At Roughrider, he adds, “you had everything working right. The right basement rocks, the right unconformity. It really is amazing . . . And in the end, these young geologists are also getting the chance to work on something at the exploration stage that has a genuine shot at coming out of the ground, and again, that is something that most geologists are never fortunate enough to experience in their careers.”
As for the downstream side of the industry, the fundamentals are compelling, too, Gunning says, with the industry facing a fragile mine supply, and global mine production 20% below annual demand from utilities around the world operating 440 nuclear reactors, not to mention 61 new plants that are under
construction.
And despite the backlash against nuclear power following the Fukushima disaster in Japan earlier this year, Gunning says, the term price for uranium has remained virtually unchanged at just under US$70 per lb.

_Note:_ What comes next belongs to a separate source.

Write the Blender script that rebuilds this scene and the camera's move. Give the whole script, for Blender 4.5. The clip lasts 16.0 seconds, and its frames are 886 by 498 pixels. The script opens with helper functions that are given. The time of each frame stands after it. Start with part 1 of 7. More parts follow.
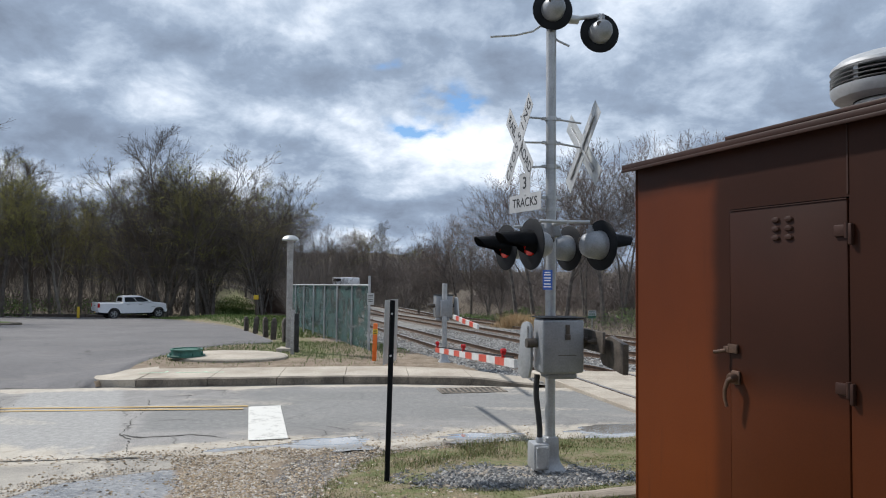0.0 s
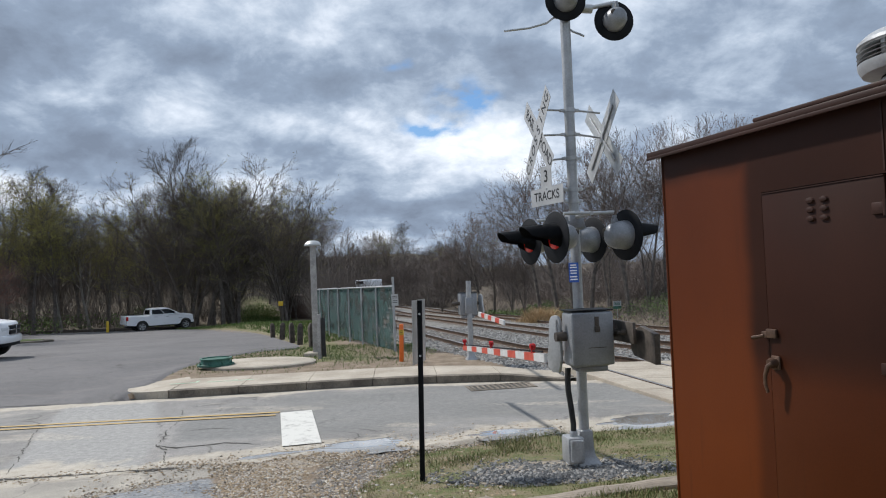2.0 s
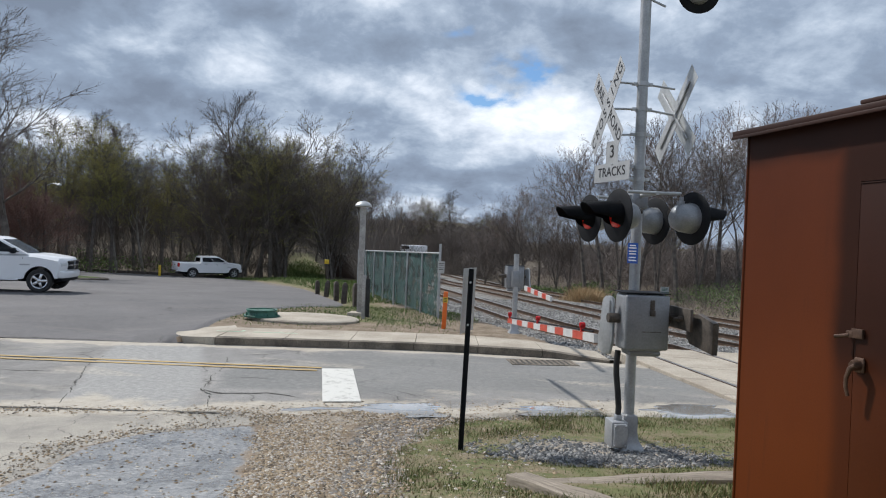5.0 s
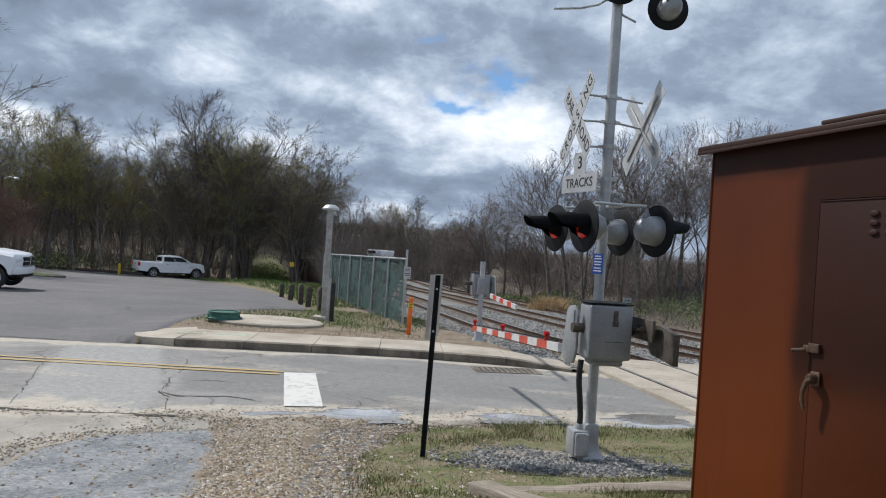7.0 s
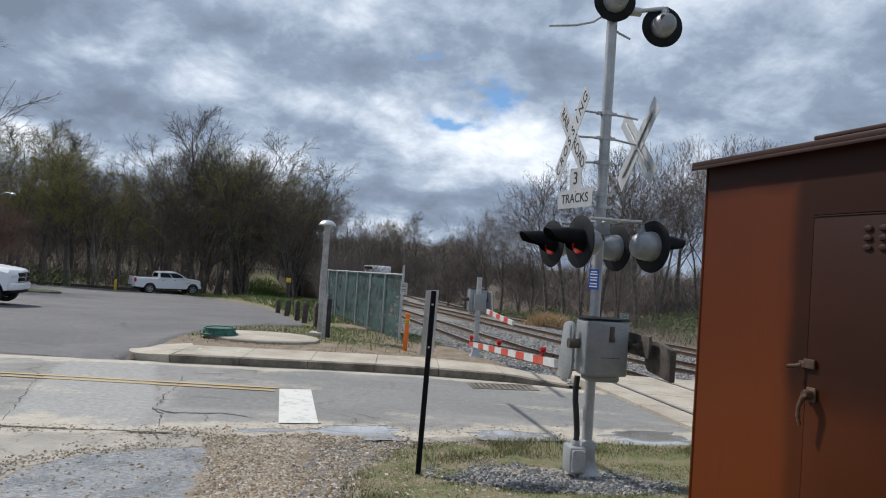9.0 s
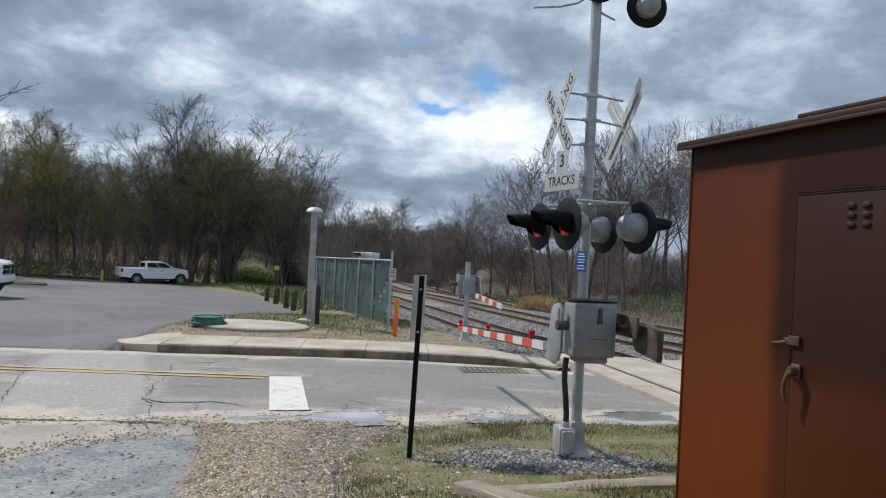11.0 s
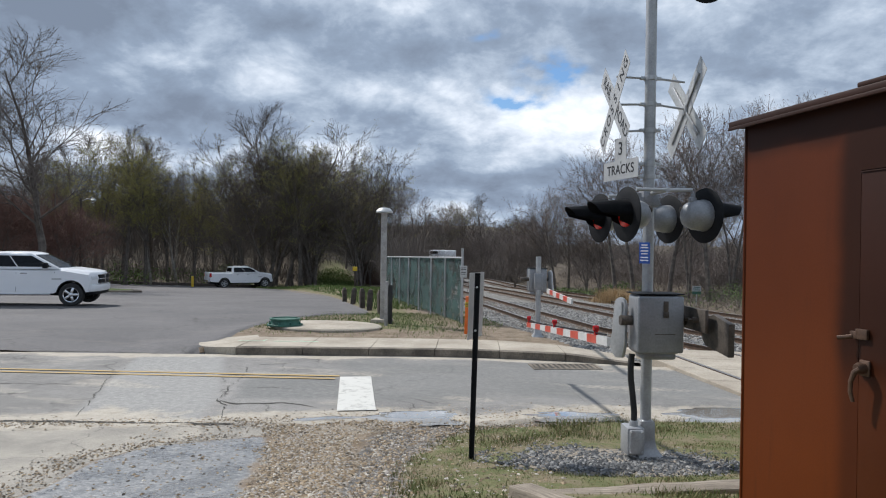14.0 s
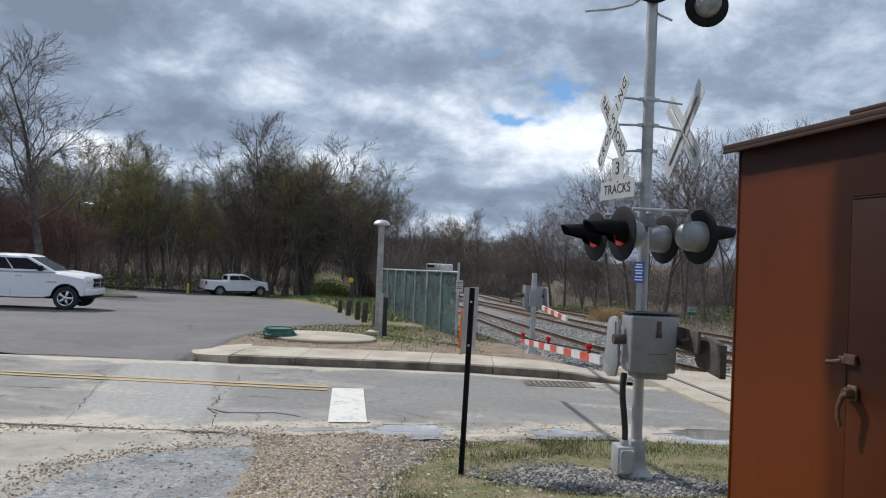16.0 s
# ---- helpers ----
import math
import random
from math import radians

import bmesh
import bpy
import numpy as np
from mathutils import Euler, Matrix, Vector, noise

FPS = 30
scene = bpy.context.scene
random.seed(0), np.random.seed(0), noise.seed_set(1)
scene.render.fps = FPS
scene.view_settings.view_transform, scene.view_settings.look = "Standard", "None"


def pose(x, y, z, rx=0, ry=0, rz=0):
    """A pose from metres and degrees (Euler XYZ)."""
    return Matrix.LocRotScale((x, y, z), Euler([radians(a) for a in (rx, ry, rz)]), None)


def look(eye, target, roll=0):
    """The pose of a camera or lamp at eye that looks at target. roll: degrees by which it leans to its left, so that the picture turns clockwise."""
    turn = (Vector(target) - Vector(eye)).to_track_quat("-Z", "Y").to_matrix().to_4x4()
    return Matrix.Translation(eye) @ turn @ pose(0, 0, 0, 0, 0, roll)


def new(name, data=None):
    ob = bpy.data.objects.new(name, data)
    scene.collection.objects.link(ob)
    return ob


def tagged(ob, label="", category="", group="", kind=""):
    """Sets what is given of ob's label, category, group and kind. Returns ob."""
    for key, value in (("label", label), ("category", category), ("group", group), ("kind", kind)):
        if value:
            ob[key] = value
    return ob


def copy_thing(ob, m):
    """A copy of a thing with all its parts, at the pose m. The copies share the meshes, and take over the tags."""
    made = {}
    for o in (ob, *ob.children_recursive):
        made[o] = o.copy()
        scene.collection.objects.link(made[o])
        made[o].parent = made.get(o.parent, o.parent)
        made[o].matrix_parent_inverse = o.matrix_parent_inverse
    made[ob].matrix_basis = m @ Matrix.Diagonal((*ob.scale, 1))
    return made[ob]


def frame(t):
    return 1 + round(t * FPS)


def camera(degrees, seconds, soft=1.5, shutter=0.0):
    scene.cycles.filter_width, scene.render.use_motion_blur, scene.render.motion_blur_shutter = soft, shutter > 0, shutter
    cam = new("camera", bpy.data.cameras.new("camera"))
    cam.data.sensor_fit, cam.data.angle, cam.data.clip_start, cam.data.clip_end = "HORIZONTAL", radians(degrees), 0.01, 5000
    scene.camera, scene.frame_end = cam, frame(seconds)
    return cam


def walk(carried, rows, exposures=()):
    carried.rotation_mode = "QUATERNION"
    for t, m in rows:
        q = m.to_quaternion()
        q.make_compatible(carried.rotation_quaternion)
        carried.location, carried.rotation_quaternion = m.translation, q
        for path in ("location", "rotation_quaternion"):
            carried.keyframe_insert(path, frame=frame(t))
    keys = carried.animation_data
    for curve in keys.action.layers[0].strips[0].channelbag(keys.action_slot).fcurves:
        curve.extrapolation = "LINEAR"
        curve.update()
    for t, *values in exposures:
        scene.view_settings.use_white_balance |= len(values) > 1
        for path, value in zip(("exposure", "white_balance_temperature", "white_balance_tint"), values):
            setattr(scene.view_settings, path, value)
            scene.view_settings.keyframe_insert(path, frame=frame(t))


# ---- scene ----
cam = camera(65.1, 16.0, soft=1.1)

PATH = [
    (0, (0.375, 0.126, 2.174), (0.279, 2.123, 2.248), 0.5),
    (0.5, (0.384, 0.141, 2.175), (0.342, 2.139, 2.258), -1.3),
    (1, (0.388, 0.143, 2.181), (0.331, 2.141, 2.255), -2.6),
    (1.5, (0.373, 0.138, 2.171), (0.316, 2.136, 2.233), -3.1),
    (2, (0.332, 0.14, 2.179), (0.178, 2.133, 2.248), -2.3),
    (2.5, (0.304, 0.181, 2.166), (-0.109, 2.137, 2.16), 1.4),
    (3, (0.258, 0.265, 2.156), (-0.063, 2.239, 2.138), 0.4),
    (5.5, (0.219, 0.272, 2.156), (-0.048, 2.254, 2.142), 2.9),
    (6, (0.223, 0.28, 2.157), (0.011, 2.269, 2.157), 3.3),
    (6.5, (0.22, 0.274, 2.157), (0.04, 2.266, 2.161), 3.7),
    (7, (0.211, 0.276, 2.157), (0.021, 2.267, 2.162), 3.8),
    (7.5, (0.221, 0.281, 2.16), (0.032, 2.272, 2.166), 3.6),
    (8, (0.225, 0.29, 2.165), (0.036, 2.281, 2.188), 3.5),
    (8.5, (0.226, 0.283, 2.162), (0.037, 2.274, 2.195), 3.7),
    (9, (0.226, 0.288, 2.155), (0.041, 2.279, 2.206), 3.8),
    (11.5, (0.246, 0.301, 2.147), (0.128, 2.297, 2.124), 2.0),
    (12, (0.327, 0.368, 2.154), (0.256, 2.366, 2.101), 1.6),
    (12.5, (0.439, 0.422, 2.162), (0.298, 2.417, 2.153), 3.1),
    (13, (0.46, 0.45, 2.155), (0.223, 2.435, 2.131), 2.1),
    (13.5, (0.441, 0.466, 2.165), (0.103, 2.437, 2.149), 0.3),
    (14, (0.462, 0.461, 2.164), (0.088, 2.426, 2.157), 0.8),
    (14.5, (0.477, 0.455, 2.163), (0.09, 2.418, 2.161), 1.2),
    (15, (0.482, 0.457, 2.162), (0.113, 2.422, 2.154), 2.0),
    (15.5, (0.484, 0.458, 2.162), (0.122, 2.425, 2.165), 2.4),
    (16, (0.481, 0.443, 2.166), (0.114, 2.409, 2.199), 2.4),
]
walk(cam, [(t, look(eye, target, roll)) for t, eye, target, roll in PATH], [(0.0, 0.54), (2.5, 0.43), (6.0, 0.43), (9.0, 0.38), (11.5, 0.46), (12.5, 0.54), (13.5, 0.45), (16.0, 0.42)])

# world, sun and exposure
SUN_AZ, SUN_EL = radians(-62), radians(48)   # azimuth from +y towards +x


def sky_world():
    w = bpy.data.worlds.new("world")
    w.use_nodes = True
    nt = w.node_tree
    nt.nodes.clear()
    N, L = nt.nodes.new, nt.links.new

    def m(op, a, b=None, c=None):
        n = N("ShaderNodeMath")
        n.operation = op
        for i, v in enumerate((a, b, c)):
            if v is None:
                continue
            if isinstance(v, (int, float)):
                n.inputs[i].default_value = v
            else:
                L(v, n.inputs[i])
        return n.outputs[0]

    tc = N("ShaderNodeTexCoord")
    sep = N("ShaderNodeSeparateXYZ")
    L(tc.outputs["Generated"], sep.inputs[0])
    az = m("ARCTAN2", sep.outputs[0], sep.outputs[1])
    el = m("ARCSINE", sep.outputs[2])
    comb = N("ShaderNodeCombineXYZ")
    L(az, comb.inputs[0])
    L(el, comb.inputs[1])
    # ragged edges: push the coordinates about with noise
    wn = N("ShaderNodeTexNoise")
    wn.inputs["Scale"].default_value, wn.inputs["Detail"].default_value = 9.0, 6.0
    L(tc.outputs["Generated"], wn.inputs["Vector"])
    off = N("ShaderNodeVectorMath")
    off.operation = "MULTIPLY_ADD"
    L(wn.outputs["Color"], off.inputs[0])
    off.inputs[1].default_value = (0.11, 0.075, 0.0)
    off.inputs[2].default_value = (-0.055, -0.0375, 0.0)
    pos = N("ShaderNodeVectorMath")
    L(comb.outputs[0], pos.inputs[0])
    L(off.outputs[0], pos.inputs[1])

    def blob(a, e, sa, se, weight):
        s = N("ShaderNodeVectorMath")
        s.operation = "SUBTRACT"
        L(pos.outputs[0], s.inputs[0])
        s.inputs[1].default_value = (a, e, 0)
        d = N("ShaderNodeVectorMath")
        d.operation = "MULTIPLY"
        L(s.outputs[0], d.inputs[0])
        d.inputs[1].default_value = (1 / sa, 1 / se, 0)
        ln = N("ShaderNodeVectorMath")
        ln.operation = "LENGTH"
        L(d.outputs[0], ln.inputs[0])
        r = N("ShaderNodeMapRange")
        r.interpolation_type = "SMOOTHERSTEP"
        r.inputs["From Min"].default_value, r.inputs["From Max"].default_value = 1.5, 0.0
        r.inputs["To Min"].default_value, r.inputs["To Max"].default_value = 0.0, weight
        L(ln.outputs["Value"], r.inputs["Value"])
        return r.outputs[0]

    # cloud sheet seen from below: the noise is laid on a flat ceiling
    hz = m("ADD", m("MAXIMUM", sep.outputs[2], 0.0), 0.42)
    pl = N("ShaderNodeCombineXYZ")
    L(m("DIVIDE", sep.outputs[0], hz), pl.inputs[0])
    L(m("DIVIDE", sep.outputs[1], hz), pl.inputs[1])
    pl.inputs[2].default_value = 3.7
    n1 = N("ShaderNodeTexNoise")
    n1.inputs["Scale"].default_value, n1.inputs["Detail"].default_value, n1.inputs["Roughness"].default_value = 2.3, 12.0, 0.60
    n1.inputs["Distortion"].default_value = 0.15
    L(pl.outputs[0], n1.inputs["Vector"])
    n2 = N("ShaderNodeTexNoise")
    n2.inputs["Scale"].default_value, n2.inputs["Detail"].default_value, n2.inputs["Roughness"].default_value = 8.0, 10.0, 0.60
    n2.inputs["Distortion"].default_value = 0.2
    L(pl.outputs[0], n2.inputs["Vector"])
    v = m("ADD", m("MULTIPLY", m("SUBTRACT", n1.outputs[0], 0.5), 1.45), m("MULTIPLY", m("SUBTRACT", n2.outputs[0], 0.5), 0.95))
    v = m("ADD", v, 0.46)
    for b in CLOUDS:
        v = m("ADD", v, blob(*b))
    ramp = N("ShaderNodeValToRGB")
    e = ramp.color_ramp.elements
    e[0].position, e[0].color = 0.06, (0.165, 0.205, 0.275, 1)
    e[1].position, e[1].color = 0.98, (0.83, 0.87, 0.93, 1)
    for p, c in ((0.35, (0.232, 0.292, 0.388, 1)), (0.55, (0.368, 0.438, 0.54, 1)), (0.75, (0.585, 0.645, 0.735, 1))):
        k = e.new(p)
        k.color = c
    L(v, ramp.inputs[0])
    sky = N("ShaderNodeTexSky")
    sky.sky_type, sky.sun_disc = "NISHITA", False
    sky.sun_elevation, sky.sun_rotation = SUN_EL, SUN_AZ
    sc = N("ShaderNodeVectorMath")
    sc.operation = "MULTIPLY"
    L(sky.outputs[0], sc.inputs[0])
    sc.inputs[1].default_value = (0.058, 0.078, 0.098)
    gap = None
    for b in GAPS:
        g = blob(*b)
        gap = g if gap is None else m("ADD", gap, g)
    n3 = N("ShaderNodeTexNoise")
    n3.inputs["Scale"].default_value, n3.inputs["Detail"].default_value = 17.0, 8.0
    L(pl.outputs[0], n3.inputs["Vector"])
    gap = m("MULTIPLY", gap, m("MULTIPLY_ADD", n3.outputs[0], 7.0, -2.9))
    gr = N("ShaderNodeClamp")
    L(gap, gr.inputs[0])
    mix = N("ShaderNodeMix")
    mix.data_type = "RGBA"
    L(gr.outputs[0], mix.inputs[0])
    L(ramp.outputs[0], mix.inputs[6])
    L(sc.outputs[0], mix.inputs[7])
    bg = N("ShaderNodeBackground")
    bg.inputs[1].default_value = 1.0
    L(mix.outputs[2], bg.inputs[0])
    out = N("ShaderNodeOutputWorld")
    L(bg.outputs[0], out.inputs[0])
    scene.world = w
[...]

“The relatively firm term price tells you that the industry, unlike the market, remains focused on the challenge of the supply and demand gap with respect to primary mine production of uranium,” he says. “The term price is based on the long-term contracts made between users, utilities and the major uranium miners like Cameco and Rio Tinto, and these contracts account for by far the majority of global annual uranium production. In order to ensure that they meet their contract obligations, the major miners are continually looking to improve their internal project pipelines.”